Still, most viewers won't come to see Saw VI whip out ye olde soapbox, which is why the film offers plenty of grue to spare. The change in villain comes with even more twisted logic; it's not so much a matter of if someone dies but who, as someone's guaranteed to bite the big one no matter what. Although not as suspenseful, the movie boasts challenges that earn their shocks without being overly complex. The traps are mighty nasty, including one meant to leave its victims breathless in more ways than one. Jigsaw may be gone and relegated to flashbacks, but Tobin Bell keeps his mystique alive with a performance that provides a bit more insight into how he became one of horror's heaviest hitters.

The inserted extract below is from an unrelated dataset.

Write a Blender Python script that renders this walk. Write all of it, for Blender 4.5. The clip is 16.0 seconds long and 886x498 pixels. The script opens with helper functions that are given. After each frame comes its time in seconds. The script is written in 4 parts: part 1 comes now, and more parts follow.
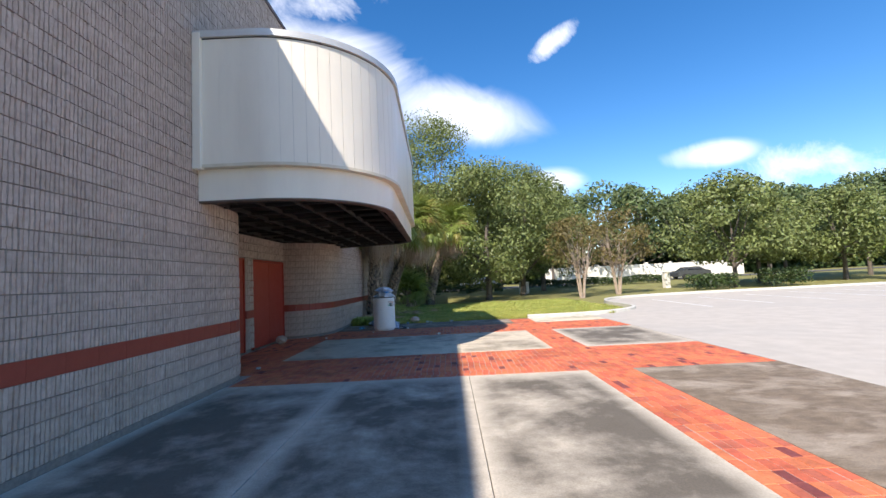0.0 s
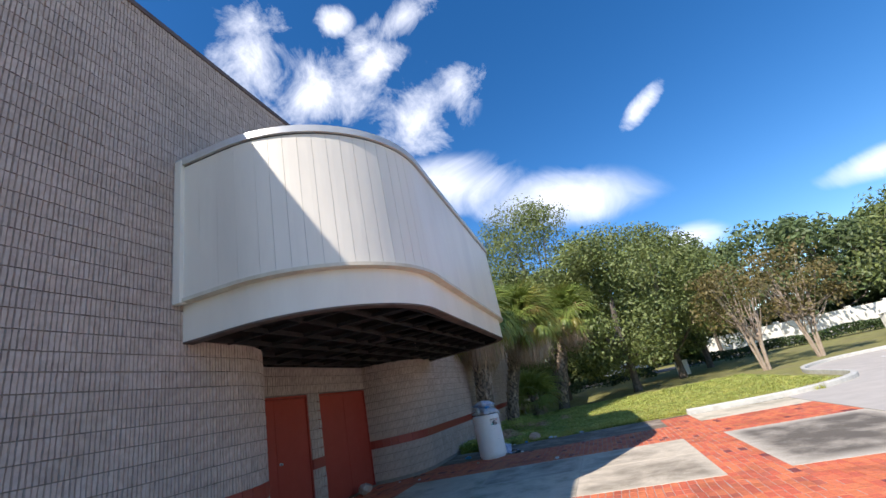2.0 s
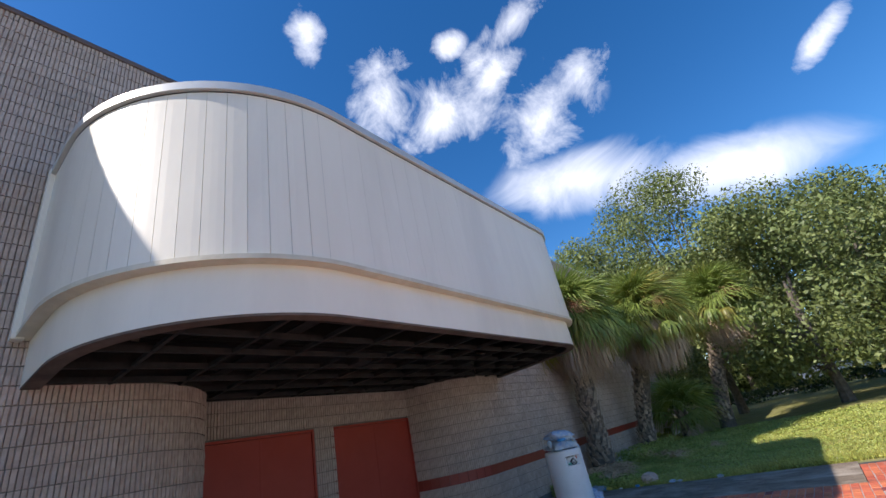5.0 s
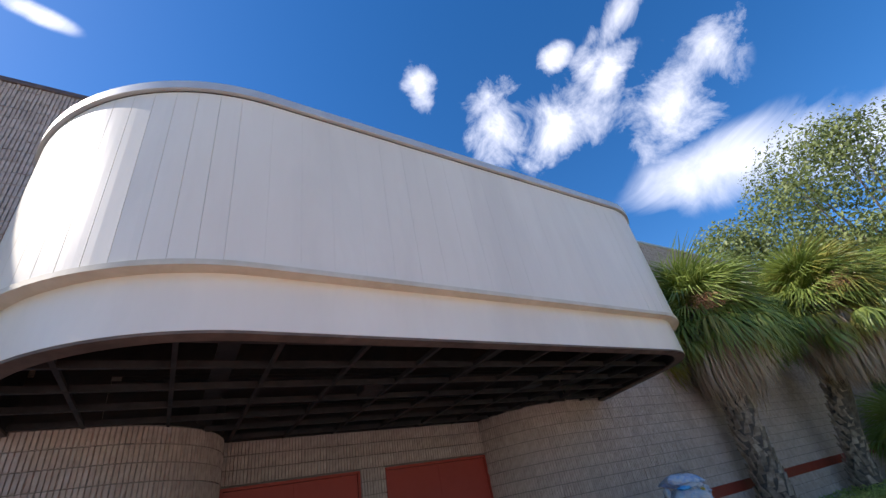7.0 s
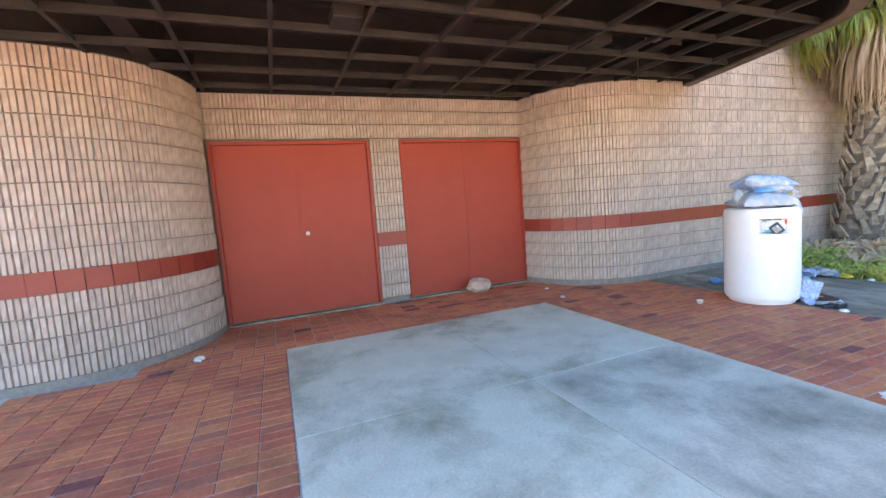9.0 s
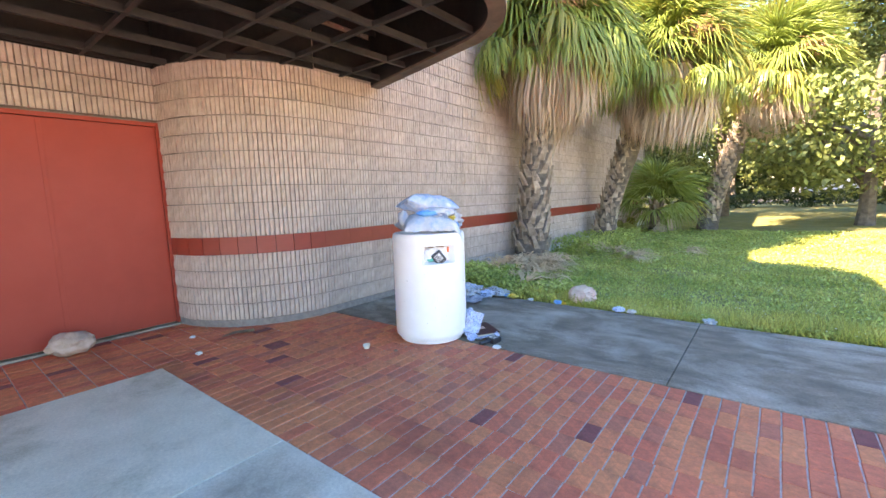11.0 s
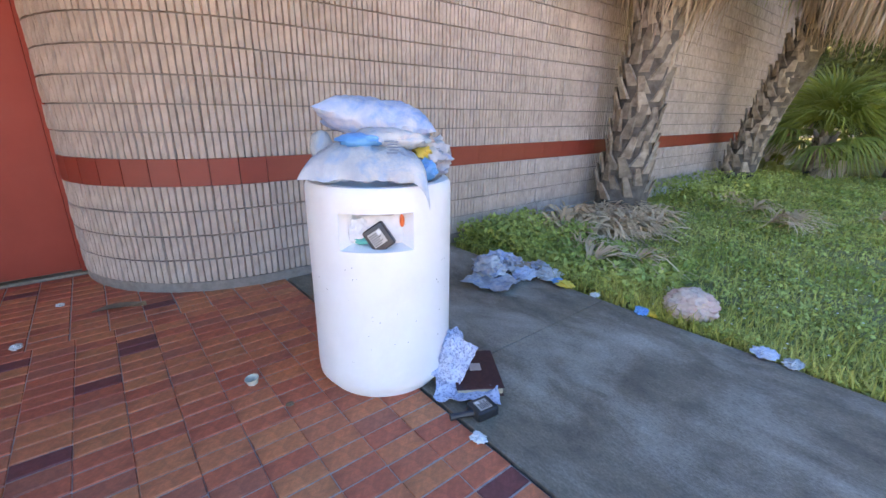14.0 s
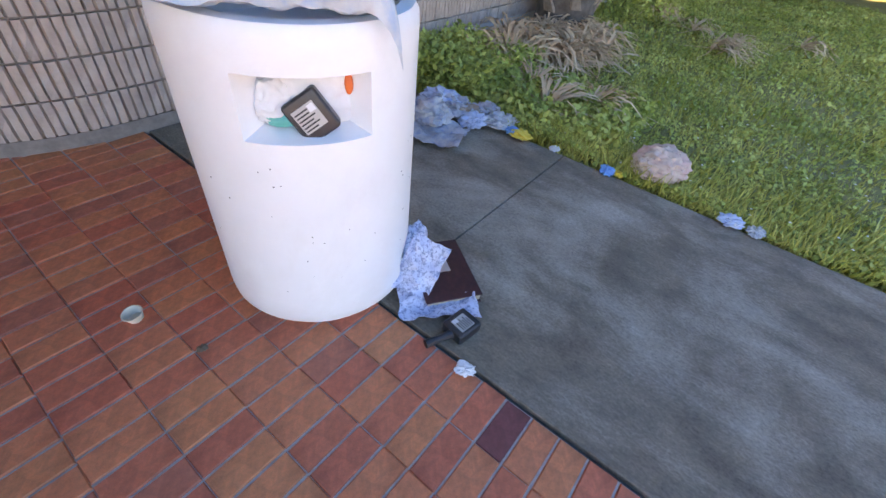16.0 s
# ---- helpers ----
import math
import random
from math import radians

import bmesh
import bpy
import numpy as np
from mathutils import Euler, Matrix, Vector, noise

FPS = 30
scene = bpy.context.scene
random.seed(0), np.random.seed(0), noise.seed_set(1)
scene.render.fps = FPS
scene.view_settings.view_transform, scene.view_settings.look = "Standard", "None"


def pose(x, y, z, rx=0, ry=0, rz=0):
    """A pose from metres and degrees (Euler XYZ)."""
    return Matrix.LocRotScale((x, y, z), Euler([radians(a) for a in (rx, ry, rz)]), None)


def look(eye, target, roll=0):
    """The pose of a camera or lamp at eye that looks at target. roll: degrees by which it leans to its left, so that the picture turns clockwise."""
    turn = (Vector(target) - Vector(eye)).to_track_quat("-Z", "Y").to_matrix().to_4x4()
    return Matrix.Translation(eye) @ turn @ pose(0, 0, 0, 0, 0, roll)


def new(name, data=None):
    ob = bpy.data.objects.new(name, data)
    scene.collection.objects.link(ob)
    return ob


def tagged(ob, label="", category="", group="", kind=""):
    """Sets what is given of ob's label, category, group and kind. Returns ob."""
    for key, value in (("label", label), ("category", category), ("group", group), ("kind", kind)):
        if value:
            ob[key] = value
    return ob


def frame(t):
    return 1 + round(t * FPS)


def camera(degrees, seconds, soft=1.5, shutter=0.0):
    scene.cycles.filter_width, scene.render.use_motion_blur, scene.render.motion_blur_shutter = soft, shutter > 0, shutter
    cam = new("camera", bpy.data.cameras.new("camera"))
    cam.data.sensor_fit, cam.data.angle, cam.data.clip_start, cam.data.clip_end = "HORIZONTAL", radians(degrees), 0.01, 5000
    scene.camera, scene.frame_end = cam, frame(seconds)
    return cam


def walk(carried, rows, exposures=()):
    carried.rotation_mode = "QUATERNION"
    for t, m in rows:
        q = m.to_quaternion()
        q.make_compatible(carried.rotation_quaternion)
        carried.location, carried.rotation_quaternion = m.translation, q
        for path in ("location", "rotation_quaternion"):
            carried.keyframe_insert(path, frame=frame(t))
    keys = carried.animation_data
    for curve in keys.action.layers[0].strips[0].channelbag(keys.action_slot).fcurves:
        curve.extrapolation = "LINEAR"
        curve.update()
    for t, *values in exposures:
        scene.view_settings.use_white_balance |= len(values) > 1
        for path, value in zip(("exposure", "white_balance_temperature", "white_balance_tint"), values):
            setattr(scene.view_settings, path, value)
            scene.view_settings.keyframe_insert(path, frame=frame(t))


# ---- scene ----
cam = camera(92.8, 16.0)
PATH = [
    (0, (0.436, 0.745, 1.611), (0.415, 2.739, 1.761), -2.9),
    (0.5, (0.568, 1.399, 1.67), (0.404, 3.387, 1.825), -2.8),
    (1, (0.904, 1.989, 1.64), (0.581, 3.94, 1.942), -6.6),
    (1.5, (1.124, 2.557, 1.634), (0.648, 4.429, 2.154), -8.8),
    (2, (1.471, 3.084, 1.629), (0.961, 4.895, 2.307), -12.2),
    (2.5, (1.741, 3.708, 1.623), (1.191, 5.512, 2.29), -13.7),
    (3, (1.991, 4.257, 1.663), (1.332, 6.01, 2.365), -13.1),
    (3.5, (2.266, 4.858, 1.671), (1.461, 6.522, 2.435), -15.3),
    (4, (2.415, 5.451, 1.674), (1.504, 7.048, 2.463), -13.9),
    (4.2, (2.497, 5.655, 1.668), (1.553, 7.226, 2.468), -13.8),
    (6.3, (2.859, 8.183, 1.57), (1.572, 9.382, 2.523), -10.2),
    (6.5, (2.862, 8.409, 1.568), (1.534, 9.534, 2.554), -10.4),
    (7, (2.772, 8.944, 1.577), (1.382, 9.922, 2.631), -11.7),
    (7.5, (2.508, 9.32, 1.573), (0.932, 10.147, 2.484), -9.0),
    (8, (2.016, 9.644, 1.479), (0.21, 10.473, 1.698), -5.9),
    (8.5, (1.683, 9.991, 1.425), (-0.141, 10.808, 1.334), -5.5),
    (9, (1.375, 10.298, 1.394), (-0.477, 11.028, 1.198), -4.3),
    (9.5, (1.08, 10.706, 1.457), (-0.695, 11.611, 1.276), -1.4),
    (10, (1.03, 11.272, 1.442), (-0.423, 12.643, 1.334), -1.6),
    (10.2, (1.038, 11.486, 1.44), (-0.302, 12.966, 1.328), -1.6),
    (12.3, (0.717, 13.607, 1.507), (-0.486, 15.152, 1.1), -3.4),
    (12.5, (0.689, 13.781, 1.492), (-0.58, 15.275, 1.092), -3.3),
    (13, (0.548, 14.11, 1.483), (-0.843, 15.487, 1.074), -3.0),
    (13.5, (0.324, 14.339, 1.498), (-1.049, 15.698, 0.978), -2.3),
    (14, (0.022, 14.554, 1.424), (-1.453, 15.761, 0.816), 0.5),
    (14.5, (-0.311, 14.64, 1.4), (-1.79, 15.737, 0.62), 6.1),
    (15, (-0.706, 14.631, 1.403), (-1.863, 15.846, 0.316), 10.2),
    (15.5, (-0.837, 14.675, 1.391), (-1.72, 15.932, 0.111), 15.0),
    (16, (-0.709, 14.854, 1.401), (-1.534, 16.102, 0.073), 7.6),
]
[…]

I dare not speak of other figures who drift in and out of the picture for fear of spoilers.
Do I miss the modesty of the inaugural Saw movies? As ironic as the notion sounds, I do. I miss the rush I felt seeing the original for the first time. However, although it's a hesitant recommendation, I found Saw VI a fulfilling enough excursion back to the franchise's roots -- one that leaves me hoping Jigsaw will soon receive a long overdue burial.
MY RATING: *** (out of ****)
(Released by Lionsgate and rated "R" for sequences of grisly bloody violence and torture, and language.)